His fate was sealed.
“In a place like this, when I’ve got to pay $600 to a band and I’m ringing up $1,000 at the bar, what’s the sense?” says Anatra. “The bands and promoters, they don’t understand. I’ve got employees to pay, insurance, LIPA. Add all that into the equation, if I net $400 it all goes right out the door. I couldn’t generate revenue because the place is too small. I can’t compete with a place like Nipper Tandy’s down the block that can hold 300 people.

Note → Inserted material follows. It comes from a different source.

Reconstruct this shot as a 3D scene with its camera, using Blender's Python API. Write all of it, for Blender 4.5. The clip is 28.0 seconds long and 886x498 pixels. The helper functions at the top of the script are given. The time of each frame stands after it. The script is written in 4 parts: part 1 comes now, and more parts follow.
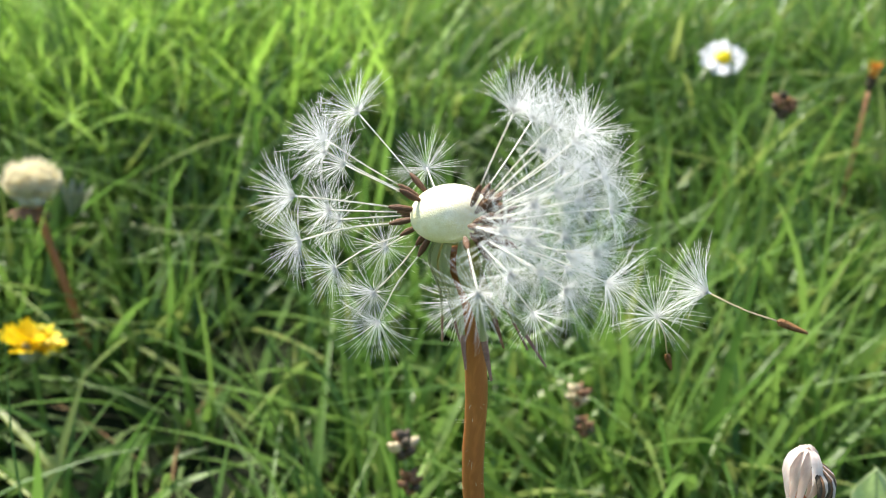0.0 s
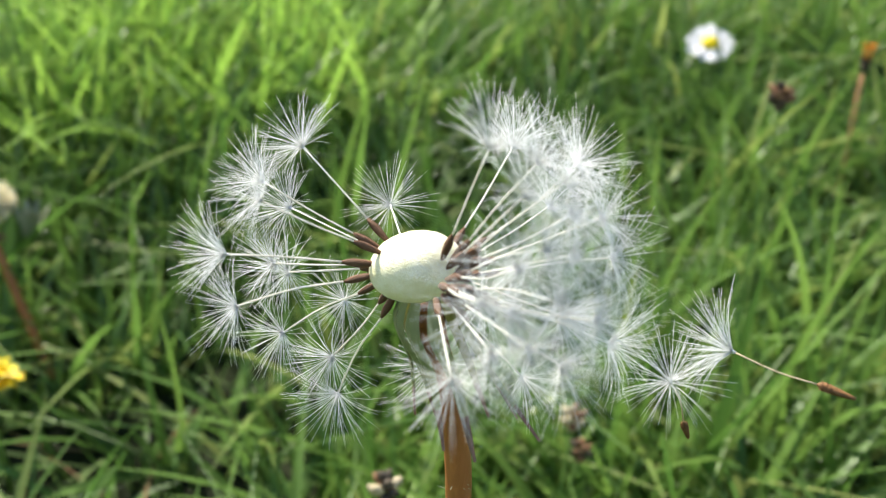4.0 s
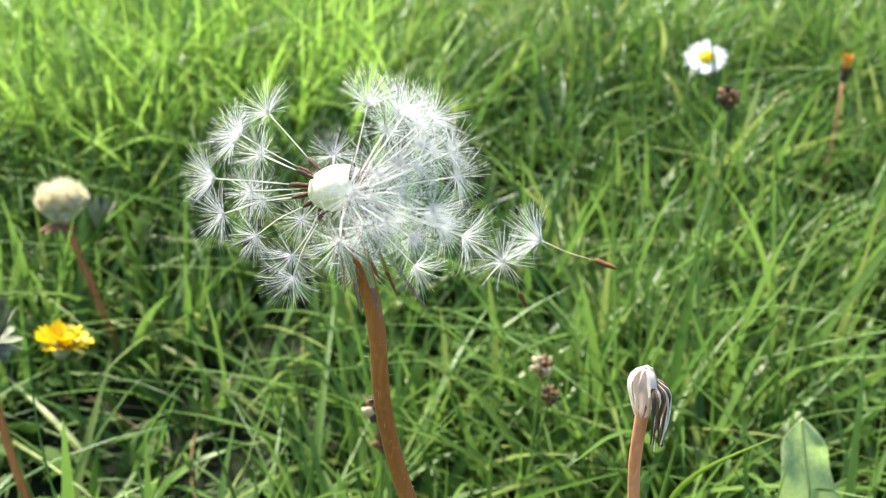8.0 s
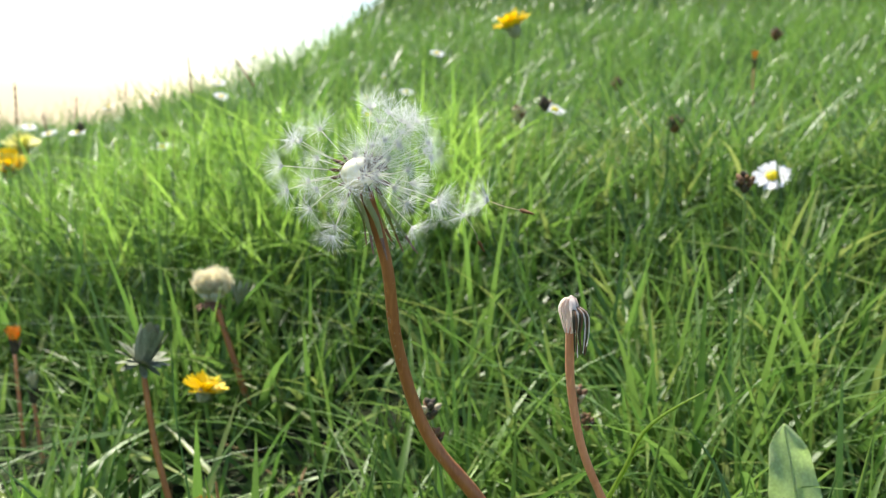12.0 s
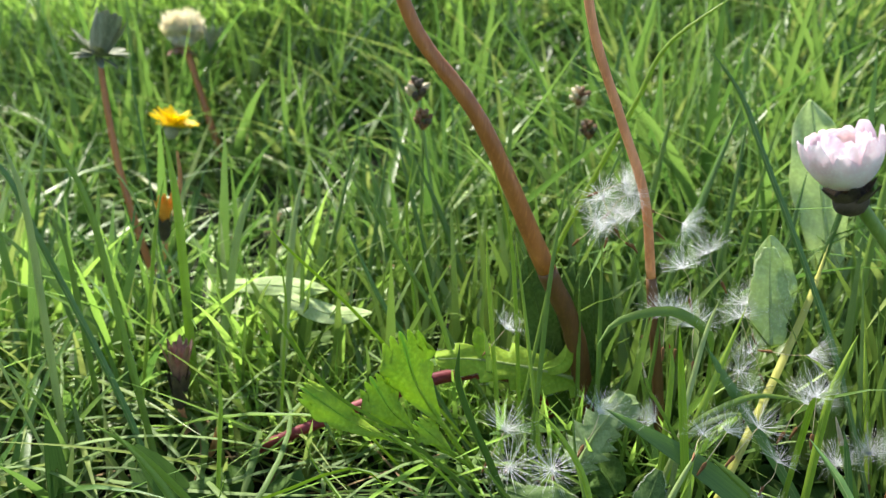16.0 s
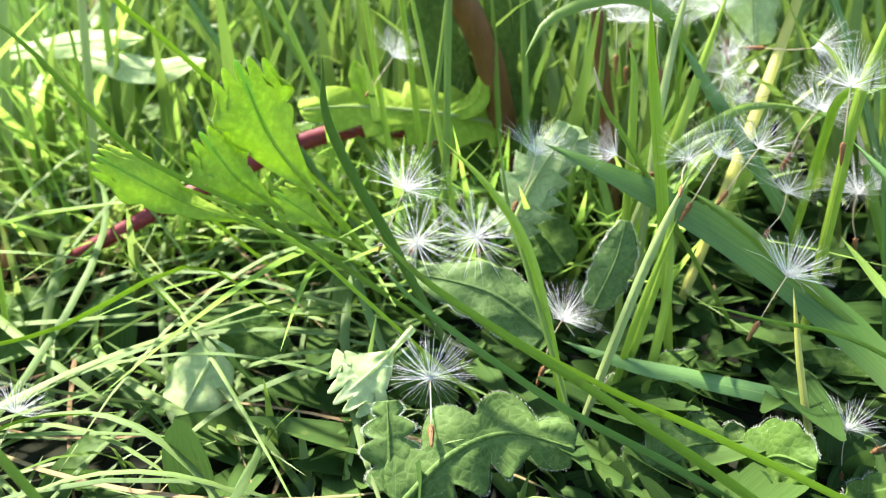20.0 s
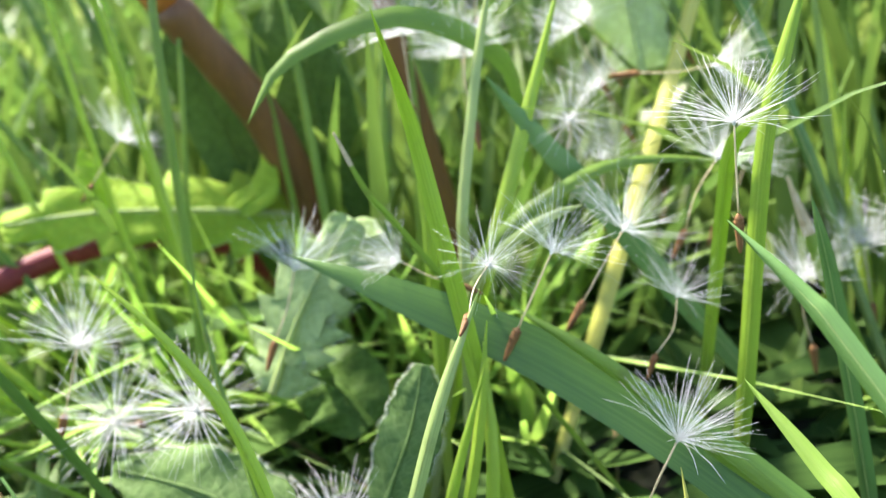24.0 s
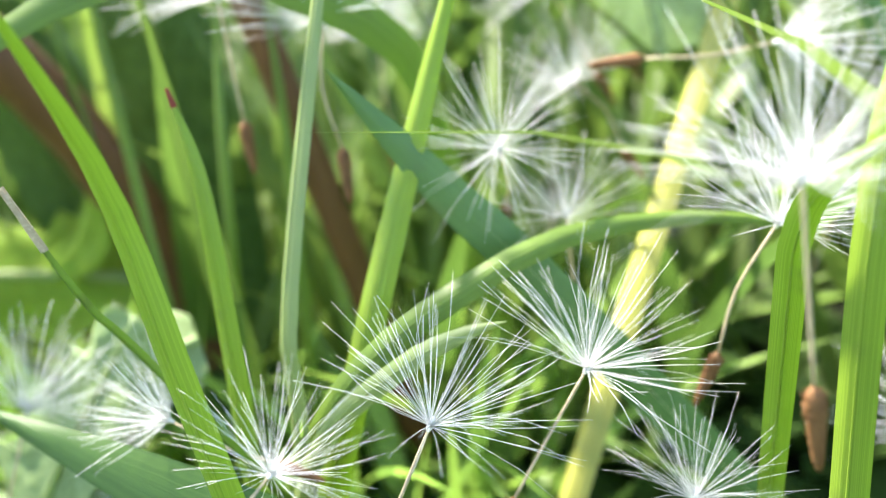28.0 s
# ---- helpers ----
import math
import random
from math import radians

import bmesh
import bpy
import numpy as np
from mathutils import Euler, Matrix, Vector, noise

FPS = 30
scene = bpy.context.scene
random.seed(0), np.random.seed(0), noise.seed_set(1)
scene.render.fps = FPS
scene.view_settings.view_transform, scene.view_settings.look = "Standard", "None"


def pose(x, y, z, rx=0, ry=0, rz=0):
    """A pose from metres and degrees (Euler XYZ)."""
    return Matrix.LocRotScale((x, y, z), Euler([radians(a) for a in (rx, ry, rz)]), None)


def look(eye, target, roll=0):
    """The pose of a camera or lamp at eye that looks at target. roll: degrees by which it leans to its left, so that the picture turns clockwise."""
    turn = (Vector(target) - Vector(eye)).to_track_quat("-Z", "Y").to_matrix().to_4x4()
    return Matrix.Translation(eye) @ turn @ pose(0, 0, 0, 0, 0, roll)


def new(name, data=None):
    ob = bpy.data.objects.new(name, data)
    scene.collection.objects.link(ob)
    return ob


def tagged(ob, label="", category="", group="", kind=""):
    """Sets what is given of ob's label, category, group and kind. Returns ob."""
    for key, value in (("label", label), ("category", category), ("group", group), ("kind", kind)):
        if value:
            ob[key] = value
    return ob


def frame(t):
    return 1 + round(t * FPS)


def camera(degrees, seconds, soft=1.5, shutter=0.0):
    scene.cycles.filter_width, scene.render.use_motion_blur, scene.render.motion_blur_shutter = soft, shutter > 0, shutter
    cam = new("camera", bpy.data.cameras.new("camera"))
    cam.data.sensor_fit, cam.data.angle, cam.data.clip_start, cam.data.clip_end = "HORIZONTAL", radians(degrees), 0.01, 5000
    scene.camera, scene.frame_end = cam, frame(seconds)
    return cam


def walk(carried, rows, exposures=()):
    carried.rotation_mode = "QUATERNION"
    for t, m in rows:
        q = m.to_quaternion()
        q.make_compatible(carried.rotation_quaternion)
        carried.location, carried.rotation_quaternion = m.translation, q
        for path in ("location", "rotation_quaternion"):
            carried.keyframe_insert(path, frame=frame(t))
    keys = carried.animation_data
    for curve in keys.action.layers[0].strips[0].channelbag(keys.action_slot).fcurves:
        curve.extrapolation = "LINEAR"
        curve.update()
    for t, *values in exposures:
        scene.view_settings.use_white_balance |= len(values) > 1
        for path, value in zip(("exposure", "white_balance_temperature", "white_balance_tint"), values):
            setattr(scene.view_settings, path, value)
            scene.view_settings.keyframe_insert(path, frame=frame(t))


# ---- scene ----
cam = camera(48.11, 28.0, 1.1)
PATH = [
    (0, (-0.05220, -0.12005, 0.22789), (-0.05975, -0.02519, 0.19717), 8.30),
    (0.5, (-0.05135, -0.10313, 0.22819), (-0.05810, -0.00832, 0.19713), 7.68),
    (1, (-0.05591, -0.09616, 0.22622), (-0.06181, -0.00127, 0.19521), 7.64),
    (1.5, (-0.05617, -0.08968, 0.22445), (-0.06132, 0.00510, 0.19298), 7.67),
    (2, (-0.05641, -0.08929, 0.22470), (-0.06158, 0.00526, 0.19257), 7.13),
    (2.5, (-0.05810, -0.08987, 0.22443), (-0.06320, 0.00469, 0.19229), 7.21),
    (3, (-0.05825, -0.09204, 0.22560), (-0.06339, 0.00259, 0.19370), 7.24),
    (3.5, (-0.05643, -0.09388, 0.22811), (-0.06220, 0.00079, 0.19640), 6.68),
    (4, (-0.05288, -0.09593, 0.22843), (-0.05895, -0.00125, 0.19685), 6.50),
    (4.5, (-0.04940, -0.09962, 0.22894), (-0.05573, -0.00497, 0.19729), 6.56),
    (6.5, (-0.03960, -0.12519, 0.23295), (-0.04879, -0.03042, 0.20241), 5.83),
    (7, (-0.03410, -0.13552, 0.23353), (-0.04464, -0.04079, 0.20327), 5.65),
    (7.5, (-0.02797, -0.14375, 0.23496), (-0.03976, -0.04913, 0.20481), 5.24),
    (8, (-0.02219, -0.15283, 0.23383), (-0.03488, -0.05824, 0.20398), 5.05),
    (8.5, (-0.01608, -0.15978, 0.22891), (-0.02937, -0.06531, 0.19894), 4.77),
    (9, (-0.01386, -0.16783, 0.22401), (-0.02801, -0.07319, 0.19495), 4.62),
    (9.5, (-0.00294, -0.17971, 0.22410), (-0.01881, -0.08465, 0.19745), 4.15),
    (10, (0.00661, -0.19166, 0.22162), (-0.01145, -0.09629, 0.19760), 3.42),
    (10.5, (0.01409, -0.19767, 0.22411), (-0.00627, -0.10222, 0.20232), 3.10),
    (11, (0.01908, -0.21008, 0.21896), (-0.00429, -0.11466, 0.20029), 3.52),
    (11.5, (0.02988, -0.22348, 0.21500), (0.00225, -0.12855, 0.20001), 3.24),
    (13.5, (0.04524, -0.24649, 0.17322), (0.01237, -0.15289, 0.16069), 3.58),
    (14, (0.04619, -0.25025, 0.16212), (0.01365, -0.15667, 0.14858), 3.80),
    (14.5, (0.04663, -0.25111, 0.15507), (0.01446, -0.15761, 0.14018), 4.36),
    (15, (0.04629, -0.24480, 0.14311), (0.01474, -0.15123, 0.12729), 4.83),
    (15.5, (0.04091, -0.23403, 0.13305), (0.01068, -0.14038, 0.11527), 5.02),
    (16, (0.03630, -0.20997, 0.12262), (0.00819, -0.11671, 0.09997), 4.42),
    (16.5, (0.03329, -0.19719, 0.11718), (0.00838, -0.10474, 0.08835), 4.22),
    (17, (0.02919, -0.18608, 0.10834), (0.00632, -0.09406, 0.07657), 4.05),
    (17.5, (0.03223, -0.17705, 0.10073), (0.01115, -0.08550, 0.06648), 3.50),
    (18, (0.02812, -0.16634, 0.09721), (0.00910, -0.07491, 0.06144), 3.13),
    (18.5, (0.02497, -0.15964, 0.09738), (0.00711, -0.06850, 0.06031), 2.63),
    (19, (0.02280, -0.15109, 0.09018), (0.00532, -0.06022, 0.05225), 2.01),
    (19.5, (0.02122, -0.14332, 0.08284), (0.00453, -0.05267, 0.04406), 1.75),
    (20, (0.02376, -0.14386, 0.08217), (0.00727, -0.05314, 0.04345), 0.79),
    (20.5, (0.02719, -0.14054, 0.08196), (0.01163, -0.04923, 0.04425), -0.15),
    (22.5, (0.03861, -0.13832, 0.07629), (0.02211, -0.04566, 0.04251), -1.95),
    (23, (0.04038, -0.13658, 0.07520), (0.02409, -0.04362, 0.04215), -2.31),
    (23.5, (0.04213, -0.10391, 0.07056), (0.02383, -0.01193, 0.03585), -3.53),
    (24, (0.05212, -0.07747, 0.06841), (0.02949, 0.01421, 0.03551), -5.74),
    (24.5, (0.06185, -0.06402, 0.07395), (0.03601, 0.02520, 0.03692), -7.20),
    (25, (0.06016, -0.04486, 0.06678), (0.03420, 0.04438, 0.02988), -7.41),
    (25.5, (0.05641, -0.03091, 0.06021), (0.03342, 0.05953, 0.02428), -6.61),
    (26, (0.05658, -0.02165, 0.05734), (0.03171, 0.06786, 0.02034), -6.79),
    (26.5, (0.05663, -0.02119, 0.05747), (0.03099, 0.06862, 0.02174), -6.85),
    (27, (0.05639, -0.02236, 0.05800), (0.02793, 0.06651, 0.02206), -7.35),
    (27.5, (0.05633, -0.02341, 0.05874), (0.02618, 0.06580, 0.02511), -7.62),
    (28, (0.05634, -0.02402, 0.05886), (0.02528, 0.06498, 0.02546), -7.64),
]
walk(cam, [(t, look(eye, target, roll)) for t, eye, target, roll in PATH], ((0, 1.36, 6500, 10), (2, 1.12, 6500, 10), (4, 1.23, 6500, 10), (8, 1.62, 6500, 10), (10, 1.57, 6500, 10), (11, 1.36, 6500, 10), (14, 1.12, 6500, 10), (16.5, 1.65, 6500, 10), (18, 1.9, 6500, 10), (19, 2, 6500, 10), (20, 2.32, 6500, 11), (24, 2.34, 6500, 13), (26, 2.48, 6500, 13), (28, 2.52, 6500, 13)))

FOCUS = (-0.108, -0.067, -0.050)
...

“I tried to revitalize it by doing this, that and the other thing, but you don’t take good money and throw it after bad money. The party is over. You’ve got to know when to go home. Take the lampshade off your head, sober up and go home.”
SHE DID IT HER WAY
Local musicians could take a lesson from Martha Trachtenberg. The 46-year-old folk singer from Northport has finally released her solo debut album, It’s About Time, and its lack of trendiness is refreshing.
Let’s face it. The Island music scene is like an overstuffed pig, packed with schlock-laden wanna-be bands and their trust-funded members trying to become the new Chili Peppers or Third Eye Blind. They take daddy’s money, rush into the highest-priced studio and release load after load of insufferable crap. And the record companies know it. But this means nothing to Trachtenberg, who after nearly 30 years of music-making, makes her living as a freelance editor and now does her music for no one but herself.
“It’s not coming from a place where this has to be the end-all and be-all, vis-à-vis a career, it’s not,” says Trachtenberg about the album. “I have a 7-year-old son. I’m not looking to find a new career.
“For years, I was writing songs that I thought other people would want to cut. I was trying to pitch songs. That doesn’t work. So I started writing about what was important to me. That’s when people react the most.”
The new album, which was recorded over the past two years at Mark Hubbard’s Coconut Grove studio in Smithtown, is a pastiche of homegrown folk, county and bluegrass that highlights her haunting voice. Her guitar-playing husband, Tom Griffith, plays on most the tracks, along with several local artists Trachtenberg has met through the Island Songwriters Showcase, the Folk Music Society of Huntington and the Huntington Acoustic Revue. The album also features several big-name recording artists, friends whom Trachtenberg has made since she began playing professionally in the early ’70s. Her old banjo-teacher-turned-virtuoso Tony Trishka, who also taught Bela Fleck his chops, makes an appearance, as well as jazz bassist Eddie Gomez, vocalist Michael Johnson and mandolin whiz Marty Stuart.
Stuart, whom Trachtenberg first met in 1974 at Lester Flatt’s bluegrass festival in North Carolina, gave her the best advice she received. “Last year, when I got together with Marty,” she recalls, “I was whining about how long the album was taking. He looked at me and said, ‘You’ve waited 20 years to do this. Take your time, do it right and you won’t have any regrets about it.’ ”
Take note, young moneybags: Trachtenberg did it right.